Given problem →
Set down, exactly as written, only the lines starting with the one that holds "pose from metres" and ending with the one that holds "of a camera".

________________________

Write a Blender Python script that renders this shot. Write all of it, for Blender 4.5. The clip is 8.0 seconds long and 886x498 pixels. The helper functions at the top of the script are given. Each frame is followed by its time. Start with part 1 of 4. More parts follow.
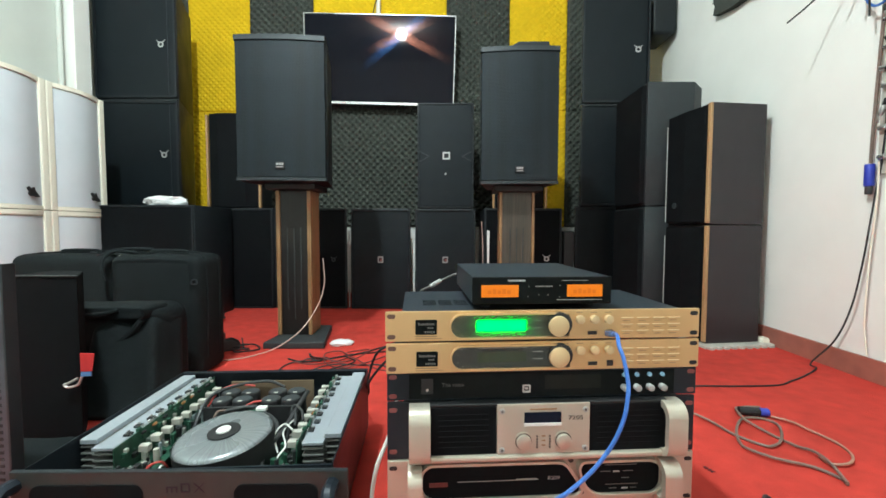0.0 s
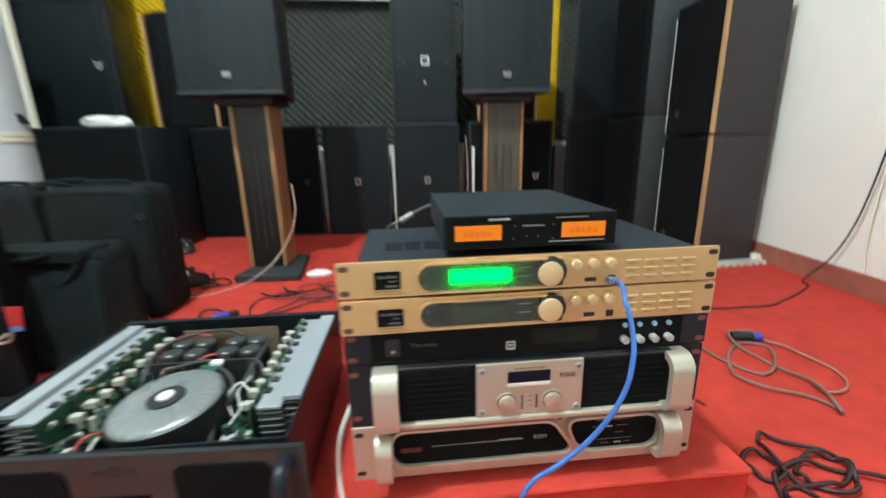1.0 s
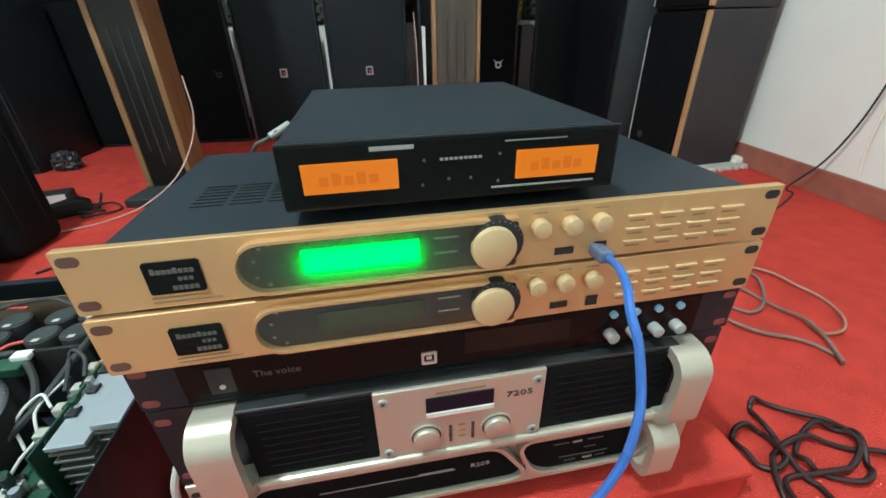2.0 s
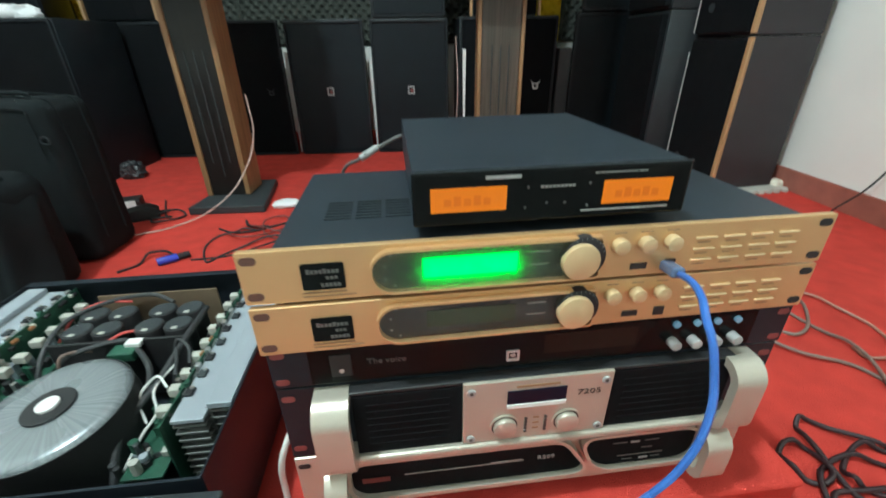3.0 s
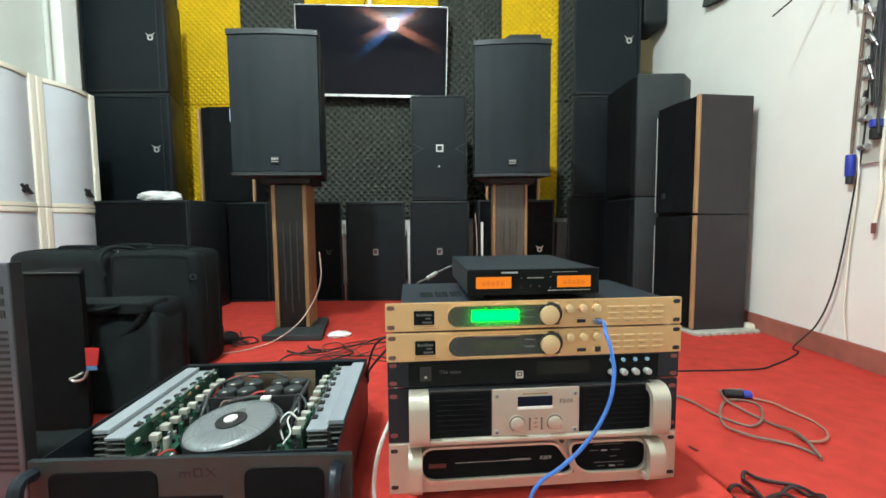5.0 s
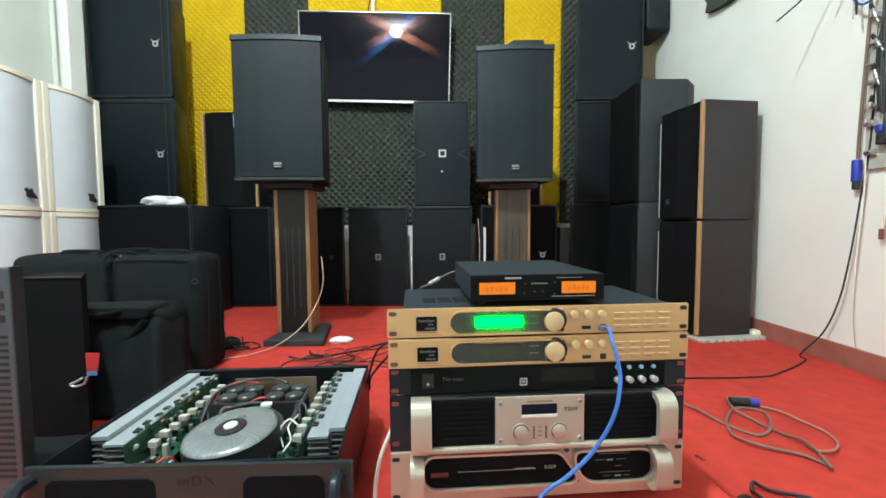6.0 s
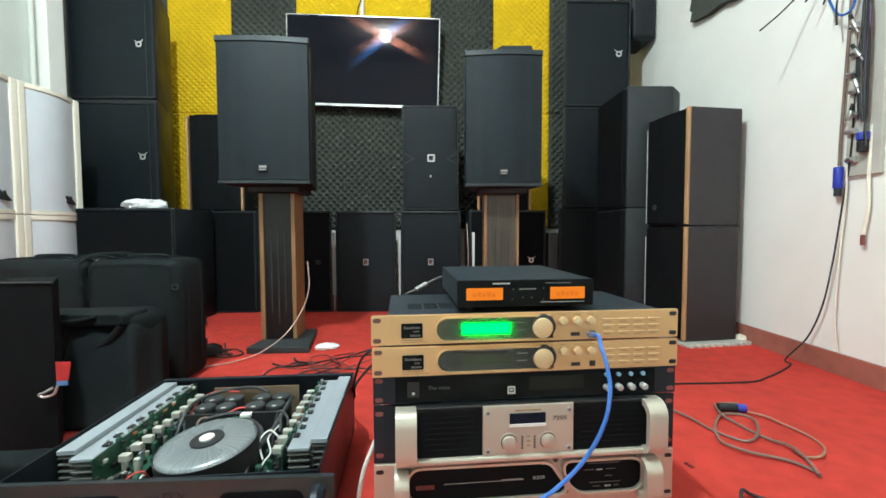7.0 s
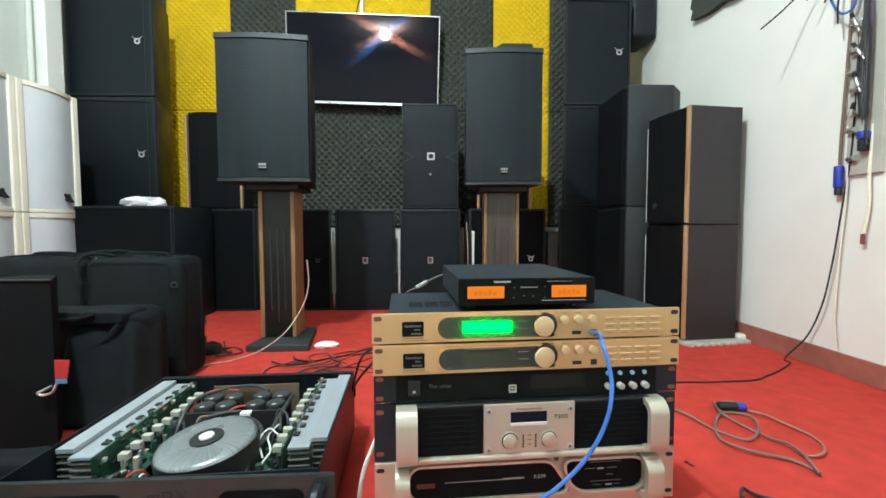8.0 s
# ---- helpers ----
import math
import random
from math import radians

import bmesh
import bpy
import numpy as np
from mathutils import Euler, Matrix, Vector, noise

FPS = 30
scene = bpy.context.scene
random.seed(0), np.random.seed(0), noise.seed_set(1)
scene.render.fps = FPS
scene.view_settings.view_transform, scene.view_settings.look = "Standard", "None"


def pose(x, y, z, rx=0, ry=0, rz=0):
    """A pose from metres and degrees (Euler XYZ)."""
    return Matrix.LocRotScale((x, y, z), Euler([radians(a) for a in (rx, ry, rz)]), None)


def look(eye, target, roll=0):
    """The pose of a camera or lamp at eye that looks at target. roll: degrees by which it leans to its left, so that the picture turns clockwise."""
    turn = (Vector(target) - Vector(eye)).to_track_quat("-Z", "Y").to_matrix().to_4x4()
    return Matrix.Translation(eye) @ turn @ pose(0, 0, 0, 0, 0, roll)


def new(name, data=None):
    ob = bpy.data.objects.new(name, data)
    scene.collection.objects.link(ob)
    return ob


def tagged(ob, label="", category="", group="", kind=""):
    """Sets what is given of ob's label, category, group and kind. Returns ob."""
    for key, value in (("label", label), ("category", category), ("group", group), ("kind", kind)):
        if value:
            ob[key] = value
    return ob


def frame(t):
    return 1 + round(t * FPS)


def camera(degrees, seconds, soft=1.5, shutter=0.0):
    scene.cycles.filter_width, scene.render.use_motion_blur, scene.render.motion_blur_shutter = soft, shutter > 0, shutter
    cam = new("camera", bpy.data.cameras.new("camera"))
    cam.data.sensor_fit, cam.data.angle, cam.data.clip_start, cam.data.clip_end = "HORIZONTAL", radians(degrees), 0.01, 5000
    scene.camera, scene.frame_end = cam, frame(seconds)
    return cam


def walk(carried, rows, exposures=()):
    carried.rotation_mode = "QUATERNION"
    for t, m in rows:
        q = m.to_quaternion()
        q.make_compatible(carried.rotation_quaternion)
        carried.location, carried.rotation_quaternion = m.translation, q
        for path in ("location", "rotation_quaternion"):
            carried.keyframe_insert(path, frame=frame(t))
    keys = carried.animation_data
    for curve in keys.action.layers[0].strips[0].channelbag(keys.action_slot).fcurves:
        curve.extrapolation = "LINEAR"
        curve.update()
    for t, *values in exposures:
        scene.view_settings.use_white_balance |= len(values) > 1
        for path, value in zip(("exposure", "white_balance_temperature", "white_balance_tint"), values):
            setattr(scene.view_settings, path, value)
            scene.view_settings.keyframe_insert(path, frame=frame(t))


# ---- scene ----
cam = camera(94.5, 8.0, soft=1.6, shutter=0.6)
PATH = [
    (0, (0.115, 0.073, 0.518), (0.087, 2.07, 0.417), 0.1),
    (0.5, (0.114, 0.074, 0.516), (0.086, 2.069, 0.373), -0.1),
    (1, (0.144, 0.21, 0.53), (0.168, 2.145, 0.028), -1.3),
    (1.2, (0.178, 0.3, 0.543), (0.271, 2.187, -0.114), -1.2),
    (1.5, (0.201, 0.414, 0.51), (0.353, 2.216, -0.344), -1.2),
    (1.7, (0.227, 0.455, 0.501), (0.397, 2.204, -0.454), -1.2),
    (2.8, (0.198, 0.429, 0.515), (0.289, 2.192, -0.426), -1.2),
    (3, (0.164, 0.41, 0.526), (0.225, 2.198, -0.368), -1.0),
    (3.5, (0.163, 0.365, 0.538), (0.2, 2.231, -0.182), -0.8),
    (4, (0.177, 0.272, 0.537), (0.192, 2.215, 0.061), -1.1),
    (4.5, (0.123, 0.103, 0.525), (0.156, 2.083, 0.249), -0.6),
    (5, (0.112, 0.043, 0.525), (0.113, 2.038, 0.38), -0.5),
    (6.5, (0.111, 0.059, 0.523), (0.1, 2.056, 0.413), -0.4),
    (7, (0.116, 0.068, 0.522), (0.158, 2.066, 0.428), -0.2),
    (7.5, (0.114, 0.071, 0.522), (0.151, 2.068, 0.418), -0.2),
    (8, (0.113, 0.071, 0.521), (0.159, 2.068, 0.42), -0.1),
]
walk(cam, [(t, look(eye, target, roll)) for t, eye, target, roll in PATH], exposures=[(0.0, 0.11, 6280, 8.5), (0.9, 0.12, 6300, 8.5), (1.4, -0.12, 6100, 7.5), (1.7, -0.12, 6020, 5), (3.0, -0.12, 6000, 4.5), (3.5, -0.05, 6120, 6.5), (4.4, 0.11, 6350, 8.5), (6.5, 0.12, 6220, 8), (8.0, 0.12, 6200, 8)])

# ---- light ----
world = bpy.data.worlds.new("world")
scene.world = world
world.use_nodes = True
world.node_tree.nodes["Background"].inputs[0].default_value = (0.75, 0.85, 1.0, 1)
world.node_tree.nodes["Background"].inputs[1].default_value = 0.0
scene.view_settings.exposure = 0.0


def point_lamp(x, y, z, watts, radius, colour):
    d = bpy.data.lights.new("lamp_light", "POINT")
    d.energy, d.shadow_soft_size, d.color = watts, radius, colour
    o = new("lamp_light", d)
    o.location = (x, y, z)
    return o


LAMP = (-0.56, 0.30, 2.66)
point_lamp(*LAMP, 215, 0.06, (0.87, 1.0, 0.99))


# ---- materials ----
def mat(name, col, rough=0.5, metal=0.0, vary=0.15, scale=30.0, bump=0.0, bscale=400.0, spec=0.5, pattern="noise", dist=0.001, rvary=0.1):
    """Principled surface with colour variation at two scales and a fine relief."""
    m = bpy.data.materials.new(name)
    m.use_nodes = True
    nt = m.node_tree
    b = nt.nodes["Principled BSDF"]
    b.inputs["Metallic"].default_value = metal
    b.inputs["Specular IOR Level"].default_value = spec
    co = nt.nodes.new("ShaderNodeTexCoord")
    n1 = nt.nodes.new("ShaderNodeTexNoise")
    n1.inputs["Scale"].default_value, n1.inputs["Detail"].default_value = scale, 6
    n2 = nt.nodes.new("ShaderNodeTexNoise")
    n2.inputs["Scale"].default_value, n2.inputs["Detail"].default_value = scale / 9, 3
    nt.links.new(co.outputs["Object"], n1.inputs["Vector"])
    nt.links.new(co.outputs["Object"], n2.inputs["Vector"])
    add = nt.nodes.new("ShaderNodeMath")
    add.operation = "ADD"
    nt.links.new(n1.outputs["Fac"], add.inputs[0])
    nt.links.new(n2.outputs["Fac"], add.inputs[1])
    ramp = nt.nodes.new("ShaderNodeMapRange")
    ramp.inputs["From Min"].default_value, ramp.inputs["From Max"].default_value = 0.6, 1.4
    ramp.inputs["To Min"].default_value, ramp.inputs["To Max"].default_value = 1 - vary, 1 + vary
    nt.links.new(add.outputs[0], ramp.inputs["Value"])
    mul = nt.nodes.new("ShaderNodeVectorMath")
    mul.operation = "SCALE"
    mul.inputs[0].default_value = col
    nt.links.new(ramp.outputs[0], mul.inputs["Scale"])
    nt.links.new(mul.outputs[0], b.inputs["Base Color"])
    rr = nt.nodes.new("ShaderNodeMapRange")
    rr.inputs["From Min"].default_value, rr.inputs["From Max"].default_value = 0.3, 0.7
    rr.inputs["To Min"].default_value, rr.inputs["To Max"].default_value = max(rough - rvary, 0.02), min(rough + rvary, 1)
    nt.links.new(n2.outputs["Fac"], rr.inputs["Value"])
    nt.links.new(rr.outputs[0], b.inputs["Roughness"])
    if bump:
        bp = nt.nodes.new("ShaderNodeBump")
        bp.inputs["Strength"].default_value, bp.inputs["Distance"].default_value = bump, dist
        if pattern == "holes":
            v = nt.nodes.new("ShaderNodeTexVoronoi")
            v.inputs["Scale"].default_value, v.inputs["Randomness"].default_value = bscale, 0.15
            out = v.outputs["Distance"]
            hole = nt.nodes.new("ShaderNodeMapRange")
            hole.inputs["From Min"].default_value, hole.inputs["From Max"].default_value = 0.25, 0.5
            hole.inputs["To Min"].default_value, hole.inputs["To Max"].default_value = 0.35 if col[0] < 0.1 else 0.86, 1.15 if col[0] < 0.1 else 1.0
            dim = nt.nodes.new("ShaderNodeVectorMath")
            dim.operation = "SCALE"
            nt.links.new(out, hole.inputs["Value"])
            nt.links.new(mul.outputs[0], dim.inputs[0])
            nt.links.new(hole.outputs[0], dim.inputs["Scale"])
            nt.links.new(dim.outputs[0], b.inputs["Base Color"])
        elif pattern == "brushed":
            mp = nt.nodes.new("ShaderNodeMapping")
            mp.inputs["Scale"].default_value = (6, 300, 900)
            v = nt.nodes.new("ShaderNodeTexNoise")
            v.inputs["Scale"].default_value = 3
            nt.links.new(co.outputs["Object"], mp.inputs["Vector"])
            nt.links.new(mp.outputs[0], v.inputs["Vector"])
            out = v.outputs["Fac"]
        else:
            v = nt.nodes.new("ShaderNodeTexNoise")
            v.inputs["Scale"].default_value, v.inputs["Detail"].default_value = bscale, 4
            out = v.outputs["Fac"]
        if pattern != "brushed":
            nt.links.new(co.outputs["Object"], v.inputs["Vector"])
        nt.links.new(out, bp.inputs["Height"])
        nt.links.new(bp.outputs[0], b.inputs["Normal"])
    return m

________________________

Solved exercise →
    """A pose from metres and degrees (Euler XYZ)."""
    return Matrix.LocRotScale((x, y, z), Euler([radians(a) for a in (rx, ry, rz)]), None)


def look(eye, target, roll=0):
    """The pose of a camera or lamp at eye that looks at target. roll: degrees by which it leans to its left, so that the picture turns clockwise."""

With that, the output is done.